***** GIVEN INFORMATION *****
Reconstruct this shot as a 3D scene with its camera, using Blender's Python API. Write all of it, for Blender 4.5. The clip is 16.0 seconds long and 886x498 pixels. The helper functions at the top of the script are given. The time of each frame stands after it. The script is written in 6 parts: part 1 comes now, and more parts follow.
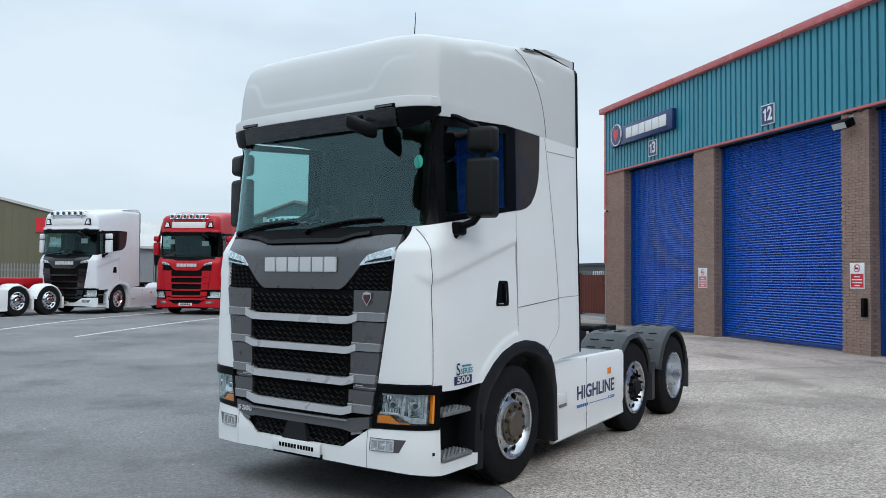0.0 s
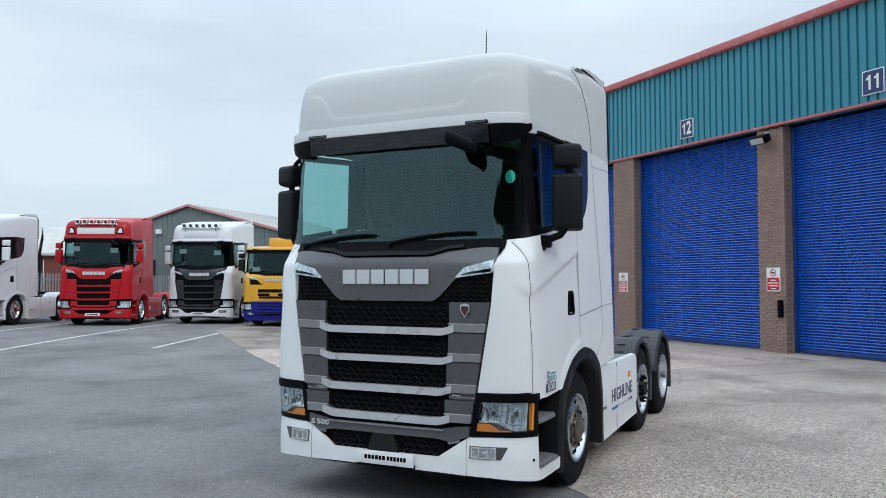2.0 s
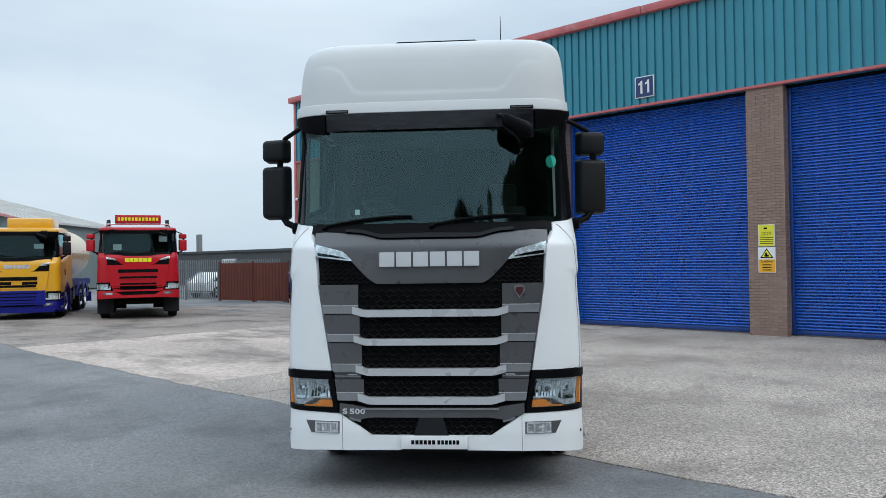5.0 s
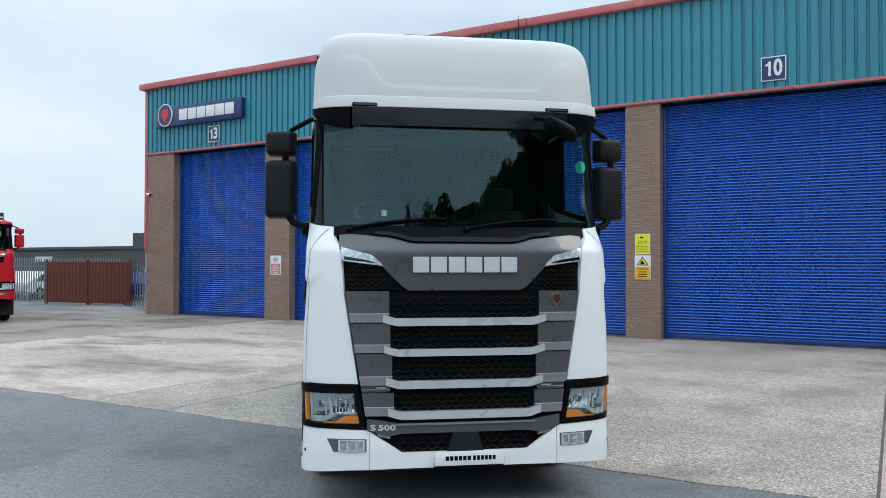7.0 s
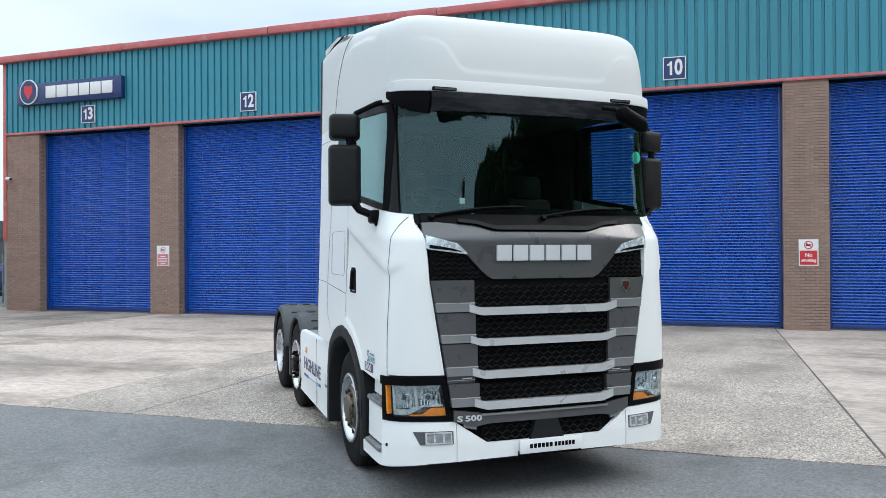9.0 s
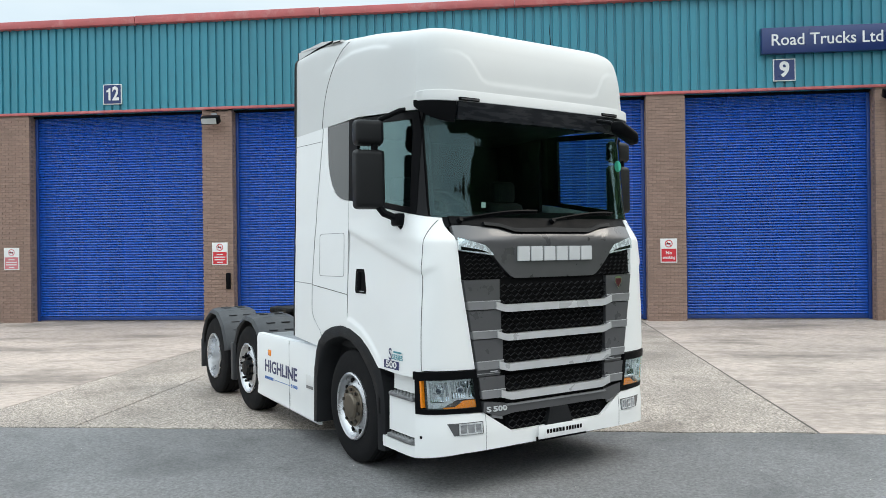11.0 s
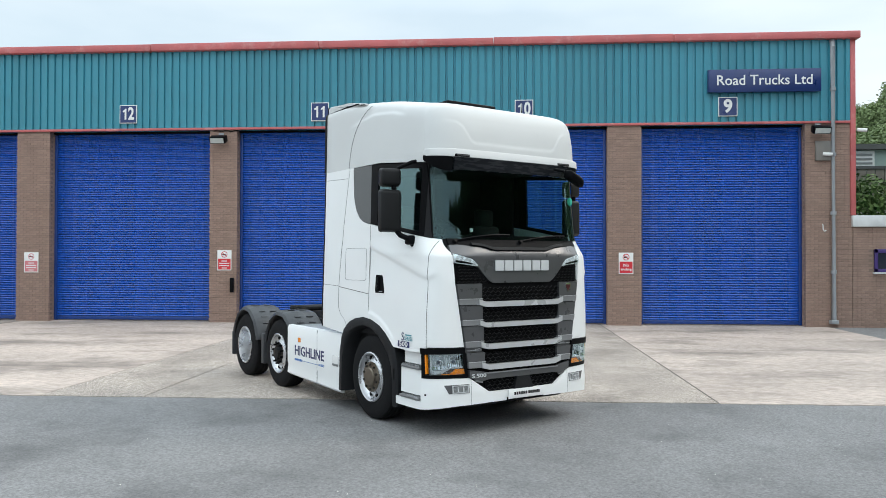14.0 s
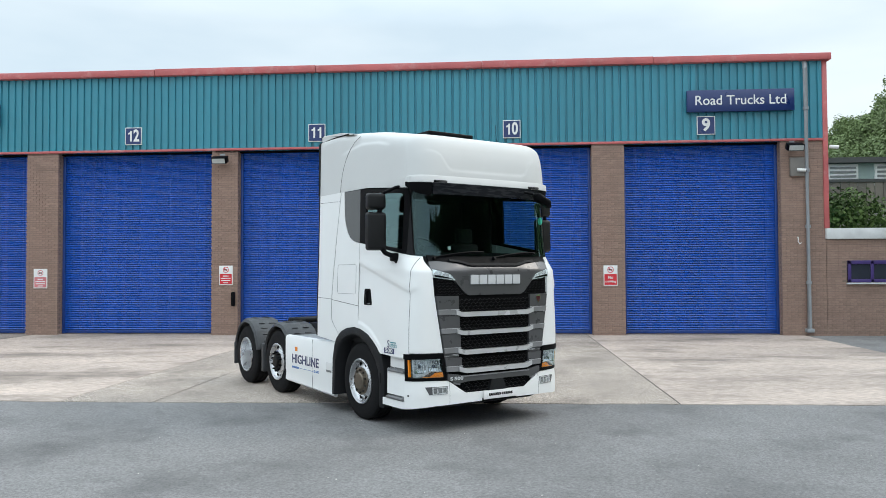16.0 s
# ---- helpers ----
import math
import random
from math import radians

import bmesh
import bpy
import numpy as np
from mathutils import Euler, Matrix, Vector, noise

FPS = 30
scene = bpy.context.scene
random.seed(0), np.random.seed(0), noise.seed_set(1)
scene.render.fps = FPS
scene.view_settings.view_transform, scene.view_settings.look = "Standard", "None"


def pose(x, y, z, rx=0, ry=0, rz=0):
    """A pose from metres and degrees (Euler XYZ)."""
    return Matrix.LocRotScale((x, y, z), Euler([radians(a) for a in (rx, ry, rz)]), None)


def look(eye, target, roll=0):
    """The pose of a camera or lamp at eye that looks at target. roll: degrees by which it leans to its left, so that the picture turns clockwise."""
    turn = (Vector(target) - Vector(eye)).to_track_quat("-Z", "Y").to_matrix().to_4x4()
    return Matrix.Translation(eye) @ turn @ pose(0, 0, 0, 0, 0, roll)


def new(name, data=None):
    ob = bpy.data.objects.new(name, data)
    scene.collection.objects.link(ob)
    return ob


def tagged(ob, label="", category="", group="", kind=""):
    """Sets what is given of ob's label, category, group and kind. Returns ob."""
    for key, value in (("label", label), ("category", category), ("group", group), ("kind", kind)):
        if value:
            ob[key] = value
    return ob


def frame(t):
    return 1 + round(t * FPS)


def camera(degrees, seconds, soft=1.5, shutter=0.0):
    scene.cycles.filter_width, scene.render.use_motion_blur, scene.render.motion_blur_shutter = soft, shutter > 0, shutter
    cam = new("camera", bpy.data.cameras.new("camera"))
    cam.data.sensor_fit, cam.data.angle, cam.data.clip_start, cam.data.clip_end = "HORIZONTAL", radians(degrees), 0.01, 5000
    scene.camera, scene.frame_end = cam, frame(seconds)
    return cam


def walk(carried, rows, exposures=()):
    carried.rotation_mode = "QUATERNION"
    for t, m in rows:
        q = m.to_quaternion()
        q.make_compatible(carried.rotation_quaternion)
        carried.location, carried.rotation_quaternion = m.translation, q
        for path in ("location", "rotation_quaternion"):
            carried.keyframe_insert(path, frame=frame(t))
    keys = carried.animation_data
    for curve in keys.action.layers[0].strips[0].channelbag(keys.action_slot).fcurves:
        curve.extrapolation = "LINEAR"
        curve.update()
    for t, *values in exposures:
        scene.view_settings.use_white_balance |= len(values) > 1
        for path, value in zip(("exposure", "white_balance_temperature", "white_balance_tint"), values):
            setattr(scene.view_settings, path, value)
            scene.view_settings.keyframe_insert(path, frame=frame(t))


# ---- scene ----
cam = camera(59.5, 16.0, soft=0.75)
PATH = [
    (0, (0.18, 0.185, 1.812), (0.737, 2.104, 1.883), 0.5),
    (0.5, (-0.222, 0.265, 1.819), (0.401, 2.164, 1.898), 0.6),
    (1, (-0.671, 0.314, 1.838), (-0.014, 2.202, 1.908), 0.9),
    (1.5, (-1.075, 0.486, 1.85), (-0.349, 2.349, 1.922), 0.7),
    (2, (-1.516, 0.637, 1.864), (-0.67, 2.447, 1.948), 0.0),
    (2.5, (-1.971, 0.81, 1.877), (-0.991, 2.552, 1.942), -0.6),
    (3, (-2.393, 1.043, 1.878), (-1.329, 2.735, 1.923), -0.7),
    (3.5, (-2.833, 1.288, 1.868), (-1.66, 2.907, 1.907), -0.5),
    (4, (-3.223, 1.562, 1.866), (-1.965, 3.117, 1.899), -0.2),
    (4.5, (-3.51, 1.926, 1.88), (-2.168, 3.409, 1.916), -0.4),
    (5, (-3.815, 2.305, 1.88), (-2.363, 3.679, 1.913), -0.8),
    (5.2, (-3.95, 2.454, 1.872), (-2.461, 3.789, 1.904), -1.1),
    (7.3, (-4.669, 4.173, 1.92), (-2.916, 5.134, 1.957), 0.1),
    (7.5, (-4.727, 4.359, 1.908), (-2.955, 5.286, 1.944), -0.0),
    (8, (-4.976, 4.799, 1.913), (-3.151, 5.616, 1.938), 0.0),
    (8.5, (-5.178, 5.215, 1.892), (-3.32, 5.954, 1.906), -0.1),
    (9, (-5.312, 5.638, 1.914), (-3.42, 6.286, 1.922), -0.3),
    (9.2, (-5.383, 5.816, 1.909), (-3.478, 6.425, 1.916), -0.4),
    (11.3, (-6.24, 7.17, 1.945), (-4.25, 7.362, 1.951), -1.0),
    (11.5, (-6.437, 7.162, 1.942), (-4.446, 7.35, 1.95), -1.2),
    (12, (-6.875, 7.255, 1.934), (-4.881, 7.407, 1.917), -0.3),
    (12.5, (-7.368, 7.267, 1.952), (-5.372, 7.398, 1.951), 0.2),
    (13, (-7.832, 7.215, 1.972), (-5.839, 7.379, 1.972), -0.3),
    (13.5, (-8.227, 7.263, 1.979), (-6.232, 7.404, 1.989), -0.3),
    (14, (-8.609, 7.14, 1.985), (-6.615, 7.29, 2.01), 0.1),
    (14.5, (-8.9, 7.057, 1.993), (-6.909, 7.246, 2.013), -0.4),
    (15, (-9.197, 7.051, 1.996), (-7.204, 7.223, 2.007), -0.2),
    (15.5, (-9.418, 6.917, 2.0), (-7.425, 7.08, 2.019), 0.4),
    (16, (-9.653, 6.807, 2.014), (-7.659, 6.957, 2.072), -0.3),
]
walk(cam, [(t, look(eye, target, roll)) for t, eye, target, roll in PATH], exposures=[(0, 0.25, 6550, 10), (5.2, 0.22, 6520, 10), (7.5, 0.44, 6600, 10), (9.2, 0.63, 6800, 10), (11.3, 0.66, 7250, 10), (13.0, 0.66, 7150, 10), (16, 0.60, 7050, 10)])

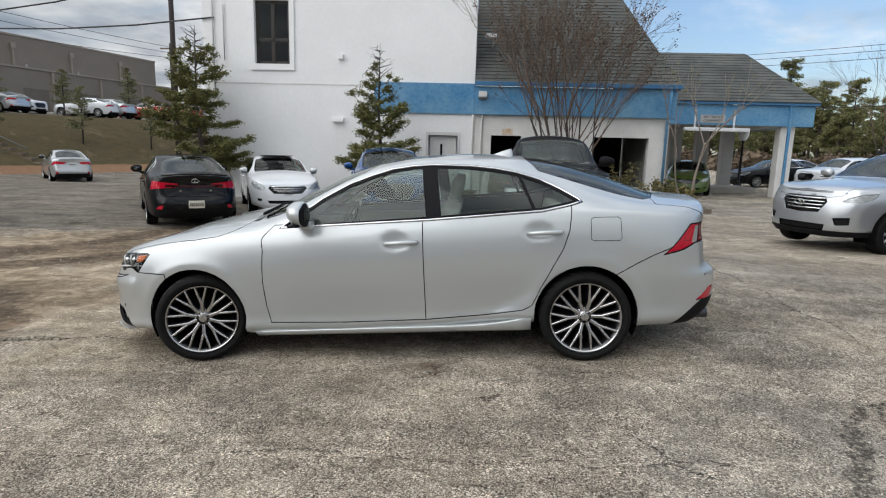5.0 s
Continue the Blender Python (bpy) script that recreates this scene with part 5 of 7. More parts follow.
crack(((2.07, 2.29), (2.52, 2.26), (2.86, 2.18), (3.98, 1.91), (5.39, 1.46)), 0.018)
crack(((8.12, 3.3), (9.24, 3.28), (9.83, 2.49), (11.93, 2.4)), 0.05)
crack(((4.82, 0.47), (4.53, 0.66), (3.72, 0.59), (2.75, 0.76), (1.28, 0.70), (-1.2, 0.85), (-3.91, 0.98)), 0.028)
crack(((4.76, -2.37), (3.15, -2.71), (2.03, -2.27), (0.18, -2.29), (-3.26, -2.37)), 0.06)
crack(((0.64, 8.31), (2.21, 8.53), (2.59, 9.59), (3.6, 9.52)), 0.07)
for x, y, rx, ry, th in ((3.27, 1.72, 0.13, 0.07, 10), (3.65, 1.37, 0.12, 0.05, 20), (0.85, 2.05, 0.12, 0.04, 30), (4.62, 4.32, 0.05, 0.03, 0), (4.45, 4.51, 0.11, 0.06, 40), (4.86, 4.44, 0.05, 0.03, 70), (3.96, 4.36, 0.03, 0.02, 0),
                         (0.48, 7.29, 0.5, 0.12, 15), (2.9, 8.9, 0.4, 0.12, 0), (3.6, 9.3, 0.35, 0.08, 10), (7.0, 4.2, 0.12, 0.05, 60)):
    stain(x, y, rx, ry, th)

# ---- the white building ----
STUCCO = material("white_stucco", (0.82, 0.825, 0.82), 0.85, vary=0.07, scale=0.8, bump=0.12, bscale=35)
DIRTYWHITE = material("dirty_white_block", (0.74, 0.73, 0.70), 0.85, vary=0.18, scale=1.6, bump=0.2, bscale=25)
BLUEBAND = material("faded_blue_fascia", (0.045, 0.185, 0.37), 0.6, vary=0.5, scale=1.1, second=(0.16, 0.32, 0.46), bump=0.05)
BLUEEDGE = material("blue_gutter", (0.05, 0.17, 0.34), 0.5, vary=0.2, scale=3)
# near-black that paints the shade of the rooms behind the openings
ROOM_SHADE = material("painted_room_shade", (0.012, 0.012, 0.012), 0.9, vary=0.3, scale=3)
FRAMEM = material("dark_bronze_frame", (0.03, 0.026, 0.022), 0.45, vary=0.2, scale=10)
PANE = glass("window_pane", (0.25, 0.27, 0.28))
CONCRETE = material("concrete", (0.36, 0.34, 0.31), 0.9, vary=0.25, scale=2, bump=0.3, bscale=30)
GREYPAINT = material("grey_paint_metal", (0.42, 0.42, 0.41), 0.6, vary=0.15, scale=6)
DOORM = material("grey_white_door", (0.62, 0.62, 0.60), 0.6, vary=0.1, scale=3)
WOOD = material("weathered_wood", (0.17, 0.13, 0.10), 0.85, vary=0.35, scale=5, bump=0.3, bscale=40)
STEEL = material("galvanised_steel", (0.16, 0.163, 0.165), 0.65, 0.3, vary=0.15, scale=12)


def shingle_mat():
    m = bpy.data.materials.new("grey_shingles")
    m.use_nodes = True
    n, l, noise, ramp, mix, mm = node_kit(m)
    p = n["Principled BSDF"]
    tc = n.new("ShaderNodeTexCoord")
    oi = n.new("ShaderNodeObjectInfo")
    v = mm("ADD", mm("MULTIPLY", noise(1.3, 5, tc.outputs["Object"]), 0.6), mm("MULTIPLY", noise(40, 4, tc.outputs["Object"]), 0.4))
    c = mix(ramp(v, 0.35, 0.65), (0.048, 0.054, 0.052), (0.105, 0.110, 0.100))
    c2 = mix(mm("MULTIPLY", oi.outputs["Random"], 0.5), c, (0.055, 0.056, 0.052))
    l.new(c2, p.inputs["Base Color"])
    p.inputs["Roughness"].default_value = 0.92
    return m


SHINGLE = shingle_mat()
WY = 16.8
bld = thing("white_building", "two-storey white stucco building with a faded blue fascia", "building", m=Matrix.Identity(4))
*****
▶ **STATED PROBLEM**
Nothing but the lines from the one with "q.make_compatible(carried.rotation_quaternion)" through the one with "carried.keyframe_insert(path, frame=frame(t))" should be repeated, and each exactly.

▶ **RESULT**
        q.make_compatible(carried.rotation_quaternion)
        carried.location, carried.rotation_quaternion = m.translation, q
        for path in ("location", "rotation_quaternion"):
            carried.keyframe_insert(path, frame=frame(t))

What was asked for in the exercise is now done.